Who’s Watching Your Video Content? [CHART]

by contributor on October 20, 2013 in Lead Scoring

Editor’s Note: Today’s chart comes courtesy of Joe Gelata, Director of Demand Generation of Vidyard.

Modern marketers are gaining insights all the time based on new technology and developments and, when it comes to video marketing, now we can contrast video engagement data by job title for the first time. It’s pretty exciting stuff!

Frequently at Vidyard we get asked, “Who is watching video content?” Is it generation Y? Do C-Level executives watch content?”

Turns out…everybody watches videos! (But there’s more to it).

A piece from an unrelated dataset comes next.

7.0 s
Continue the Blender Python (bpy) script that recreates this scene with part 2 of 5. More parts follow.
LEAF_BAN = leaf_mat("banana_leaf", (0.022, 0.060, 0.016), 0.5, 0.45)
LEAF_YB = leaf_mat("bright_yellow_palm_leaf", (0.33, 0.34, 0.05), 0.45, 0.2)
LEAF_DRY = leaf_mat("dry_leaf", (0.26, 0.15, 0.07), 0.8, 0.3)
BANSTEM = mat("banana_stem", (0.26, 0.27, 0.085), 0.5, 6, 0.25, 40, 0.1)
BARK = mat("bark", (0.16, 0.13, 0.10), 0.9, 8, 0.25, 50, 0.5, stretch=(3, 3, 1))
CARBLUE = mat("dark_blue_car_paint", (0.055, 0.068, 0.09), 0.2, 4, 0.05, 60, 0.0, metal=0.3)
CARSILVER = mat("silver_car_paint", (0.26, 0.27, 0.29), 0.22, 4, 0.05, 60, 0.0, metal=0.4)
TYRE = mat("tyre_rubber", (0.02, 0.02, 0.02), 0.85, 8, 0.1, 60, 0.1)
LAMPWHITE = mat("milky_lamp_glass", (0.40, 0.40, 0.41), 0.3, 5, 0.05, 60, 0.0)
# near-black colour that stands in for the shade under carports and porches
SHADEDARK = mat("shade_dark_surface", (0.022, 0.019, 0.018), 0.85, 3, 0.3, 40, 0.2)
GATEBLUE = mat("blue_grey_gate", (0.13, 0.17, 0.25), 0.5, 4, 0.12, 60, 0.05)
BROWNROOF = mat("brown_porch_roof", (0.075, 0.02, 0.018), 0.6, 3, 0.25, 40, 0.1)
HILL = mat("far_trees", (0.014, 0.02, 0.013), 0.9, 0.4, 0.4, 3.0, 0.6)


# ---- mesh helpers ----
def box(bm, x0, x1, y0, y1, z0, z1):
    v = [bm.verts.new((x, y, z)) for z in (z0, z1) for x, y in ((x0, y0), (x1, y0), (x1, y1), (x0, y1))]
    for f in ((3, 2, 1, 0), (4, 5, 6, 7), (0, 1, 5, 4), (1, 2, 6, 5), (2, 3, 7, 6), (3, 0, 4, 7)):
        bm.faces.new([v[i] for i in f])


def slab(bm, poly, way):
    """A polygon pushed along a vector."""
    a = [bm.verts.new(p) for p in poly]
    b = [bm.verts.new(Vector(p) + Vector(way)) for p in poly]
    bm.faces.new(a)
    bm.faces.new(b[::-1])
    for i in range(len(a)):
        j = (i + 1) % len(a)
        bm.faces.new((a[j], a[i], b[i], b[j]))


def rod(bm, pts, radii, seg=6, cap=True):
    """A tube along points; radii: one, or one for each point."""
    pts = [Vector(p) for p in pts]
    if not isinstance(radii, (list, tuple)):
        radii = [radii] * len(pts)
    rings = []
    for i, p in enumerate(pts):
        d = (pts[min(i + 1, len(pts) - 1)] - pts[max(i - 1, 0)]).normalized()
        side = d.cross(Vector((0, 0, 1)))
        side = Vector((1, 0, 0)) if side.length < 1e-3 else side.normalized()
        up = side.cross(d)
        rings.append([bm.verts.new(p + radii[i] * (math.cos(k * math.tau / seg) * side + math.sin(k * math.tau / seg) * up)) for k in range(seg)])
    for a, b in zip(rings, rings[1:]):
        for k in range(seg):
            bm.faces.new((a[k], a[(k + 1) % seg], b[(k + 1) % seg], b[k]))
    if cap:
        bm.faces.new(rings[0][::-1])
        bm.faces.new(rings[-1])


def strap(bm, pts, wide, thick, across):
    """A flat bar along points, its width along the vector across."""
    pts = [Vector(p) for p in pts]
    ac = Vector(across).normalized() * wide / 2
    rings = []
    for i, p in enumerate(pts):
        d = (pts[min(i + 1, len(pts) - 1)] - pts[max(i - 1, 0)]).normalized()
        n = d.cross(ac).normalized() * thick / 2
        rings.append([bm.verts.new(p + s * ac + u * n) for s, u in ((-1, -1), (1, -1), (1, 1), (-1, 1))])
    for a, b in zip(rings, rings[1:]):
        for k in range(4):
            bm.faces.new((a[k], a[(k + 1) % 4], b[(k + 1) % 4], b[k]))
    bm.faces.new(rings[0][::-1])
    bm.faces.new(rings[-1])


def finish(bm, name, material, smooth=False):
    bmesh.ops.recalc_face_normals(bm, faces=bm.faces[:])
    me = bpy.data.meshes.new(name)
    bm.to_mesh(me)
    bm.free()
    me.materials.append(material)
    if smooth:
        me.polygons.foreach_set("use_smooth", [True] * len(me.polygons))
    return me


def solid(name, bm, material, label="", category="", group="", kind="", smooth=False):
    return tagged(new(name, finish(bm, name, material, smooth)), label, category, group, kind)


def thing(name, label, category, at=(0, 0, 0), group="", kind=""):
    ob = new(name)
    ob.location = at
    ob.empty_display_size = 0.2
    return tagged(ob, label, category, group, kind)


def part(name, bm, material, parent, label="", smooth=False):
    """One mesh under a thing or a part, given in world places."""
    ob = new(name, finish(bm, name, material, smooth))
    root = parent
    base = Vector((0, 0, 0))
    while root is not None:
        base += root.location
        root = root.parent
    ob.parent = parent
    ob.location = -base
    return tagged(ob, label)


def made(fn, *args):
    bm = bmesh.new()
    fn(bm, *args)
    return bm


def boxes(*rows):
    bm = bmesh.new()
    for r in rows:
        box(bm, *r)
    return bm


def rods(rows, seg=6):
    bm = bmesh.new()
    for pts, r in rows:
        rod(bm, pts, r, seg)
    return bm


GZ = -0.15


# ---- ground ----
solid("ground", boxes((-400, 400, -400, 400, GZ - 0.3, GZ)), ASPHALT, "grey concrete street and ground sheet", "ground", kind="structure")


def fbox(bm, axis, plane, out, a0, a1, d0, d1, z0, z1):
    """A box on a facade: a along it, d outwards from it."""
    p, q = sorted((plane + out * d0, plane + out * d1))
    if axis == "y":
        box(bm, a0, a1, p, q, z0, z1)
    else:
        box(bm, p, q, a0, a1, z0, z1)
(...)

The data is based on Vidyard analytics data from a snapshot of 6,000 views from B2B marketers’ video content libraries.These views were taken from more than 250 unique video assets viewed by 1,700 unique job titles. All videos were ‘click to play’ (as opposed to auto play) and we have since condensed the data for job titles into six categories. Any job title that was incomplete in Eloqua was removed from this sample.

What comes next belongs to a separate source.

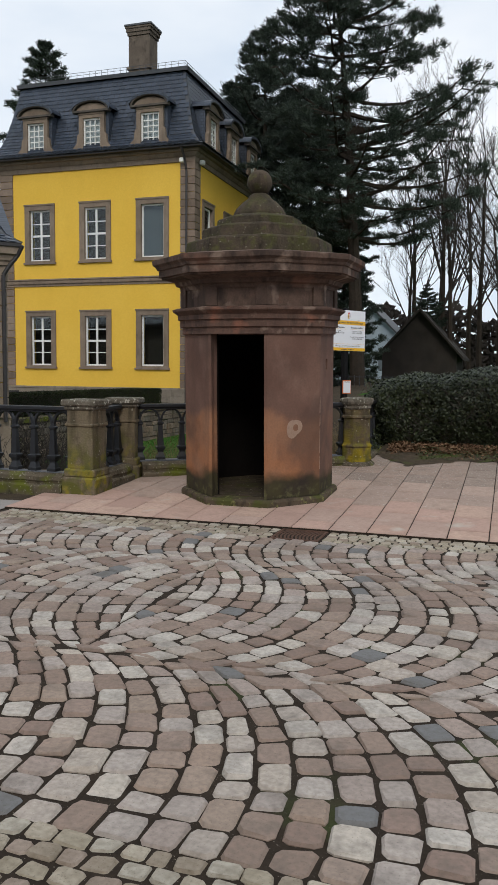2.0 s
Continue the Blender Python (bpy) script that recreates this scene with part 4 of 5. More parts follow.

Vidyard Views by Job Title

What we wanted to show:

In the chart we’ve contrasted the proportion of a specific audience (by job role) per percentage of video viewed. We compiled the data to see whether there would be a strong desire or distaste for video content within a specific job role and whether specific job roles demonstrated a higher or lower attention span in general. For example, from this data, we can see that 36% of executives engaged with the video content to 100% completion.

Conclusions:

  1. All roles are watching video content. This is exciting for us. As expected, C-level executives have a slightly shorter attention span than more administrative roles. However, the contrast is not daunting. All roles are experiencing a 30-40% completion rate on assets.
  2. It’s important to respect your audiences’ time. Given the data shows half of the audience drops off before the video is complete, viewers are sending a clear signal of their disinterest; something isn’t keeping their attention. It appears we are still not always delivering the right video at the right time to the right person. Video marketers need to collect more customer insights and analytics to create videos that speak to target prospects in exactly the right way in order to see this drop-off rate decline.
  3. Anonymous viewers are less engaged. Users with an ‘unknown’ job title are significantly less engaged than viewers with a title. This reiterates that incomplete data correlates to a lower quality lead. When we have incomplete data the leads are generally earlier in the funnel. The challenge here is that without complete data it is difficult to determine what is relevant content to that individual. This causes us to provide them with less targeted video content that results in lower engagement. Behavioral cues here tell us that the individual is still doing their homework and have not raised their hand with an explicit request yet. As we see these prospects consume more content, we can capture additional information, increase our targeting ability, and continue to move them through the funnel.